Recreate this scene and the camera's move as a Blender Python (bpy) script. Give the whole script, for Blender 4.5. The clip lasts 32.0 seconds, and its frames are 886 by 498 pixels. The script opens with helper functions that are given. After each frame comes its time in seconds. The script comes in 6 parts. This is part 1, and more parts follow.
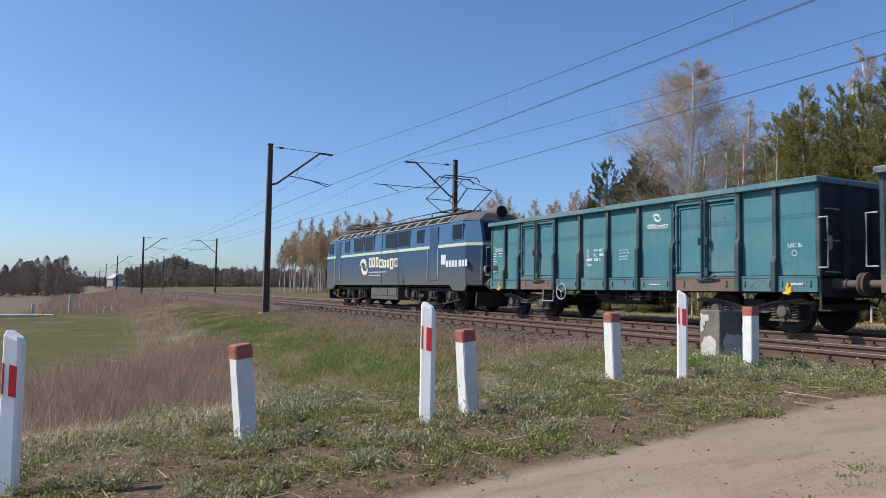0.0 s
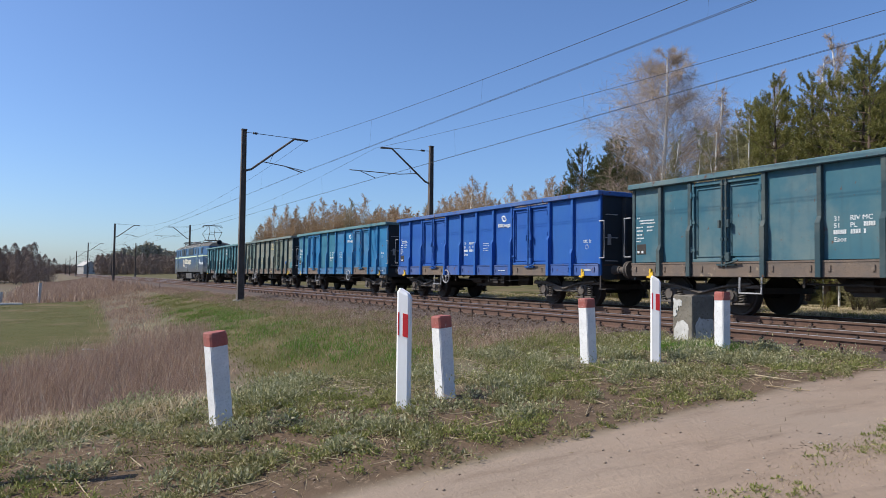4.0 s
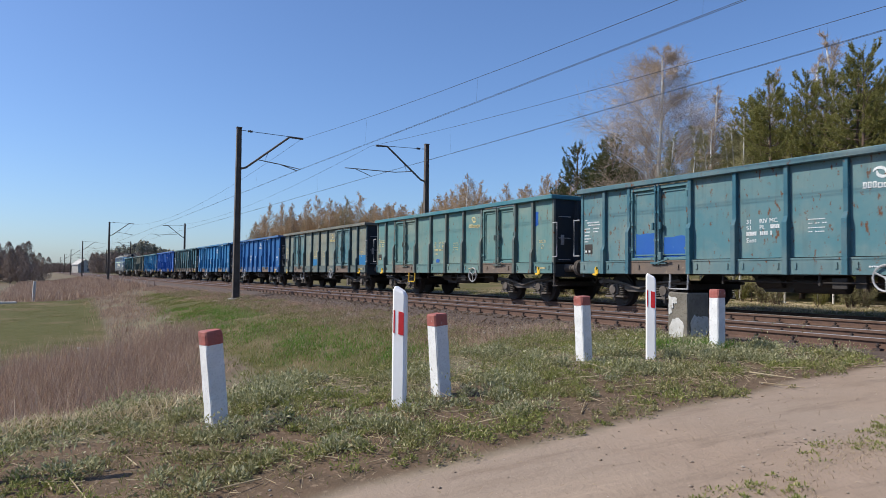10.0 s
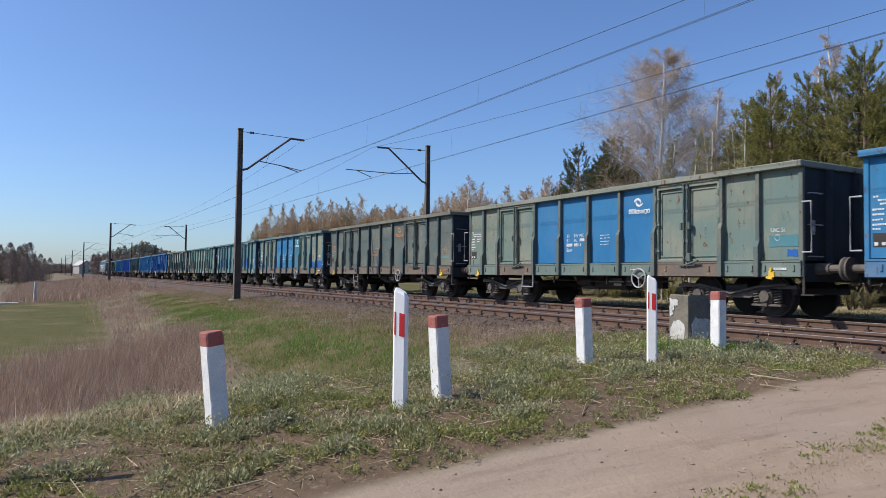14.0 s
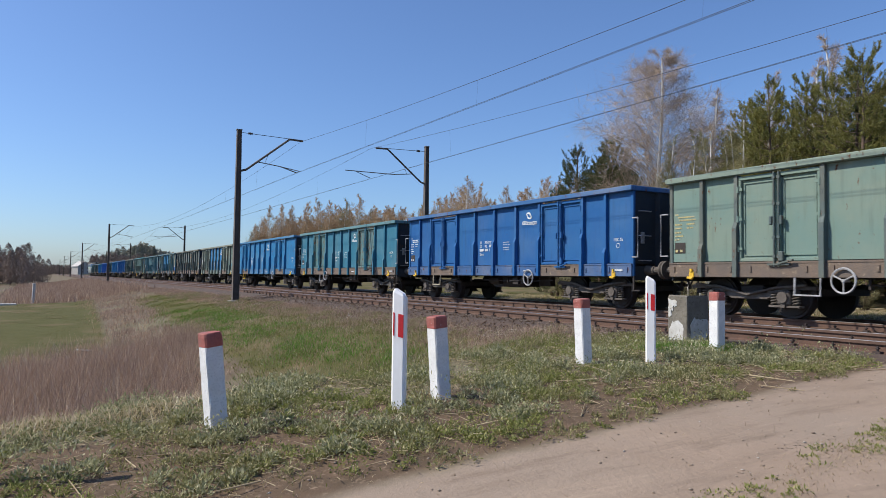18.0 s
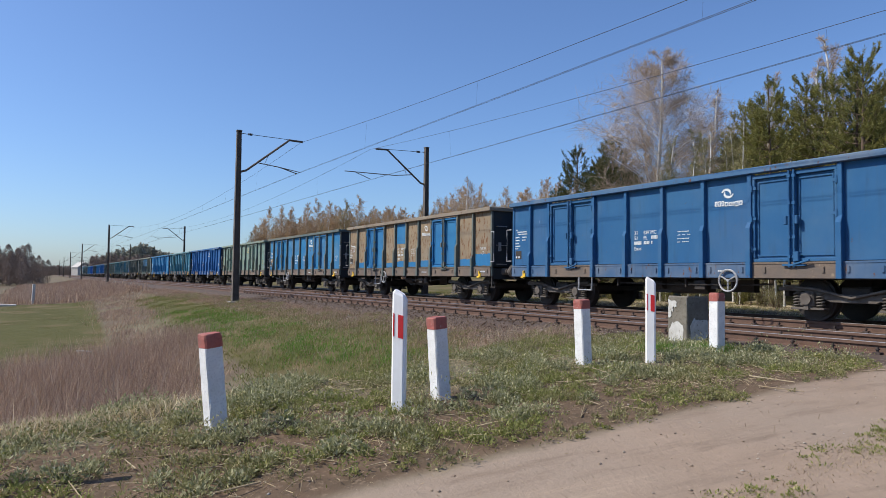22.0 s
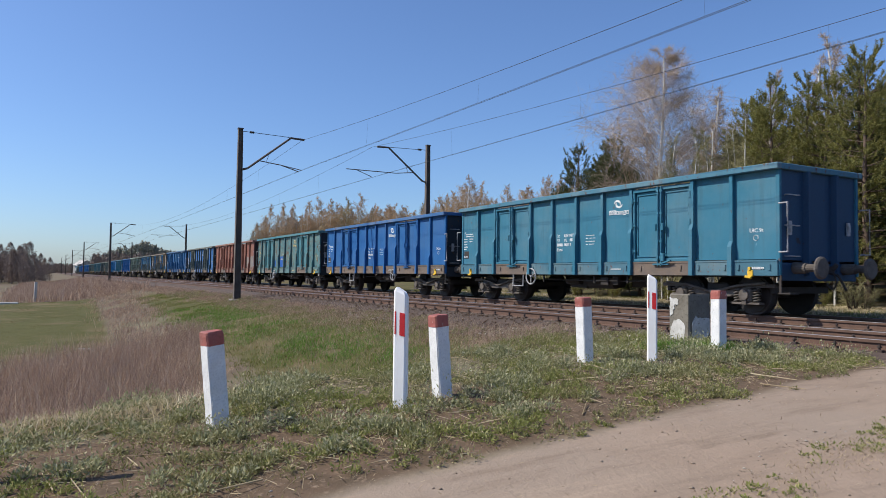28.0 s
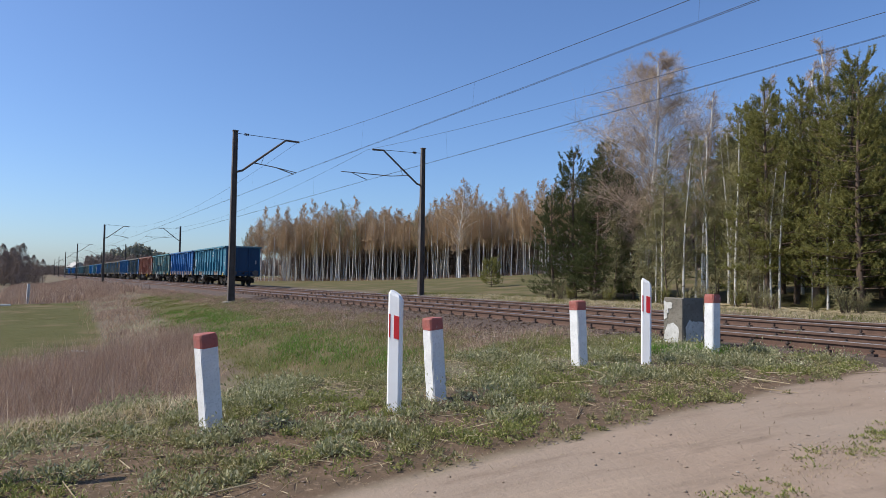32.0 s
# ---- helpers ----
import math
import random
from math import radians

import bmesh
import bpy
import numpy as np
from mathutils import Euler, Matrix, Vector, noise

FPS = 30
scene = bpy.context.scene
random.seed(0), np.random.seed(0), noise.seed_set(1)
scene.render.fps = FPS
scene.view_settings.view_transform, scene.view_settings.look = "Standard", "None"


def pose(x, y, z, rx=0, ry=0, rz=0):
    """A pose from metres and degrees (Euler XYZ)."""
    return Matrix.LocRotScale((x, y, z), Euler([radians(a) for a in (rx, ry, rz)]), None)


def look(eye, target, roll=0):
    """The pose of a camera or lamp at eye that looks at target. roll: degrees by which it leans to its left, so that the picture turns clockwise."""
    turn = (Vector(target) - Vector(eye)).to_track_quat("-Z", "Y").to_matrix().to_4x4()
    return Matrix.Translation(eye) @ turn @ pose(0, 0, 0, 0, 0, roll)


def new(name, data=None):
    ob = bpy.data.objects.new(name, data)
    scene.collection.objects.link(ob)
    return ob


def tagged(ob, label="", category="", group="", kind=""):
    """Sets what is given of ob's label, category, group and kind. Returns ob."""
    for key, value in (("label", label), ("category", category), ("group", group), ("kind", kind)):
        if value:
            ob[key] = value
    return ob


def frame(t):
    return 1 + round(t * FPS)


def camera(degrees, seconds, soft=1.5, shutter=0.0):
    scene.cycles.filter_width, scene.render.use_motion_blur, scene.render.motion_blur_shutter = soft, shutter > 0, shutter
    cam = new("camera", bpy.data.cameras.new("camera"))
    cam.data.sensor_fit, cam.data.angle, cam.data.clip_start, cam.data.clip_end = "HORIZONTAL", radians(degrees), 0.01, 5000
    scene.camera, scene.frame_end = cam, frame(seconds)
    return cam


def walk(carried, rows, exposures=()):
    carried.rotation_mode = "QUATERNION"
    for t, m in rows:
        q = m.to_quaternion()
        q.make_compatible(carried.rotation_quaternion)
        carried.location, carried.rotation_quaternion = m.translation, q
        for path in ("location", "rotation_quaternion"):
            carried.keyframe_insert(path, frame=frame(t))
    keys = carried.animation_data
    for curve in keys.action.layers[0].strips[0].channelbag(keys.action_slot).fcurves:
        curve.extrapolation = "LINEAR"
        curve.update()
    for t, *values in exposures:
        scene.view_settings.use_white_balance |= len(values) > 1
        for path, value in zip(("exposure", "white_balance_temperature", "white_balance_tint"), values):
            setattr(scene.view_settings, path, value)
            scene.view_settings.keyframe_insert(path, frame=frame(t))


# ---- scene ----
# World: x across the railway to the right, y along it (the train's way), z up from rail top.
cam = camera(64.04, 32.0, 0.8, 0.06)
EYE = Vector((0.0, 0.0, 0.792))
TURNS = [  # seconds, heading from the railway's line, tilt, lean
    (0, 27.214, 3.348, 0.939), (0.5, 27.222, 3.102, 0.852), (1, 27.275, 2.893, 0.817), (1.5, 28.141, 2.708, 0.756), (2, 28.569, 2.620, 0.685), (2.5,
    28.724, 2.462, 0.702), (3, 28.894, 2.361, 0.695), (3.5, 29.031, 2.293, 0.698), (5.5, 29.454, 2.238, 0.743), (6, 29.474, 2.173, 0.716), (6.5, 29.498,
    2.133, 0.693), (7, 29.518, 2.114, 0.656), (7.5, 29.536, 2.122, 0.608), (8, 29.549, 2.137, 0.592), (8.5, 29.545, 2.137, 0.593), (9, 29.518, 2.130,
    0.582), (9.5, 29.509, 2.125, 0.585), (10, 29.522, 2.112, 0.617), (10.5, 29.513, 2.114, 0.656), (11, 29.495, 2.162, 0.676), (11.5, 29.466, 2.249,
    0.679), (12, 29.424, 2.334, 0.687), (12.5, 29.402, 2.353, 0.705), (13, 29.405, 2.312, 0.737), (13.5, 29.422, 2.269, 0.756), (14, 29.439, 2.244,
    0.726), (14.5, 29.447, 2.232, 0.683), (16.5, 29.560, 2.303, 0.682), (17, 29.550, 2.299, 0.701), (17.5, 29.539, 2.302, 0.695), (18, 29.533, 2.307,
    0.698), (18.5, 29.533, 2.310, 0.707), (19, 29.577, 2.322, 0.990), (19.3, 29.634, 2.341, 1.297), (19.5, 29.621, 2.350, 1.029), (20, 29.591, 2.360,
    0.704), (20.5, 29.573, 2.364, 0.662), (21, 29.559, 2.364, 0.657), (21.5, 29.559, 2.371, 0.673), (22, 29.543, 2.374, 0.690), (22.5, 29.496, 2.373,
    0.691), (23, 29.435, 2.355, 0.697), (23.5, 29.415, 2.324, 0.709), (24, 29.444, 2.303, 0.693), (24.5, 29.469, 2.297, 0.679), (25, 29.460, 2.297,
    0.687), (25.5, 29.410, 2.302, 0.677), (27.5, 29.348, 2.232, 0.680), (28, 29.428, 2.196, 0.680), (28.5, 29.447, 2.230, 0.686), (29, 29.476, 2.286,
    0.699), (29.5, 29.521, 2.319, 0.728), (30, 29.586, 2.348, 0.759), (30.5, 29.682, 2.372, 0.757), (31, 29.732, 2.388, 0.768), (31.5, 29.763, 2.411,
    0.817), (32, 29.853, 2.447, 0.865),
]


def aim(yaw, tilt, lean):
    a, b = radians(yaw), radians(tilt)
    way = Vector((math.sin(a) * math.cos(b), math.cos(a) * math.cos(b), math.sin(b)))
    return look(EYE, EYE + way, lean)


walk(cam, [(t, aim(a, b, c)) for t, a, b, c in TURNS])

# ---- world and sun ----
SUN_WAY = Vector((-0.90, 0.43, 0.0)).normalized()
SUN_UP = radians(45)
world = bpy.data.worlds.new("sky")
scene.world = world
world.use_nodes = True
wn = world.node_tree
sky = wn.nodes.new("ShaderNodeTexSky")
sky.sky_type = "NISHITA"
sky.sun_disc = False
sky.sun_elevation = SUN_UP
sky.sun_rotation = math.atan2(SUN_WAY.x, SUN_WAY.y)
sky.altitude = 1500
sky.air_density = 1.2
sky.dust_density = 3.0
sky.ozone_density = 10.0
rich = wn.nodes.new("ShaderNodeHueSaturation")
rich.inputs["Saturation"].default_value = 0.98
rich.inputs["Hue"].default_value = 0.503
wn.links.new(sky.outputs[0], rich.inputs["Color"])
wn.links.new(rich.outputs[0], wn.nodes["Background"].inputs[0])
wn.nodes["Background"].inputs[1].default_value = 0.155
sun = new("sun", bpy.data.lights.new("sun", "SUN"))
sun.data.energy = 5.0
sun.data.angle = radians(0.5)
sun.data.color = (1.0, 0.93, 0.82)
sun.matrix_world = look(SUN_WAY * math.cos(SUN_UP) * 50 + Vector((0, 0, math.sin(SUN_UP) * 50)), (0, 0, 0))


# ---- materials ----
def shader(name, rough=0.8, metal=0.0):
    m = bpy.data.materials.new(name)
    m.use_nodes = True
    b = m.node_tree.nodes["Principled BSDF"]
    b.inputs["Roughness"].default_value = rough
    b.inputs["Metallic"].default_value = metal
    return m, m.node_tree, b


def node(t, kind, **values):
    n = t.nodes.new("ShaderNode" + kind)
    for k, v in values.items():
        n.inputs[k].default_value = v
    return n


def coords(t, seed=0.0, world_space=False, stretch=(1, 1, 1)):
    """Object-space (or world-space) coordinates and a per-object offset value."""
    if world_space:
        src = t.nodes.new("ShaderNodeNewGeometry").outputs["Position"]
    else:
        src = t.nodes.new("ShaderNodeTexCoord").outputs["Object"]
    mp = node(t, "Mapping")
    mp.inputs["Scale"].default_value = stretch
    t.links.new(src, mp.inputs["Vector"])
    inf = t.nodes.new("ShaderNodeObjectInfo")
    mad = t.nodes.new("ShaderNodeMath")
    mad.operation = "MULTIPLY_ADD"
    mad.inputs[1].default_value = 0.0 if world_space else 37.0
    mad.inputs[2].default_value = seed
    t.links.new(inf.outputs["Random"], mad.inputs[0])
    return mp.outputs["Vector"], mad.outputs[0]


def grain(t, vec, w, scale, detail=4.0, rough=0.55):
    n = t.nodes.new("ShaderNodeTexNoise")
    n.noise_dimensions = "4D"
    n.inputs["Scale"].default_value = scale
    n.inputs["Detail"].default_value = detail
    n.inputs["Roughness"].default_value = rough
    t.links.new(vec, n.inputs["Vector"])
    t.links.new(w, n.inputs["W"])
    return n.outputs["Fac"]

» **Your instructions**
The required output is an exact reproduction of the lines starting at the one that contains "q = m.to_quaternion()" and ending at the one that contains "scene.view_settings.keyframe_insert(path, frame=frame(t))". Both boundary lines belong to it.

» **Result below**
        q = m.to_quaternion()
        q.make_compatible(carried.rotation_quaternion)
        carried.location, carried.rotation_quaternion = m.translation, q
        for path in ("location", "rotation_quaternion"):
            carried.keyframe_insert(path, frame=frame(t))
    keys = carried.animation_data
    for curve in keys.action.layers[0].strips[0].channelbag(keys.action_slot).fcurves:
        curve.extrapolation = "LINEAR"
        curve.update()
    for t, *values in exposures:
        scene.view_settings.use_white_balance |= len(values) > 1
        for path, value in zip(("exposure", "white_balance_temperature", "white_balance_tint"), values):
            setattr(scene.view_settings, path, value)
            scene.view_settings.keyframe_insert(path, frame=frame(t))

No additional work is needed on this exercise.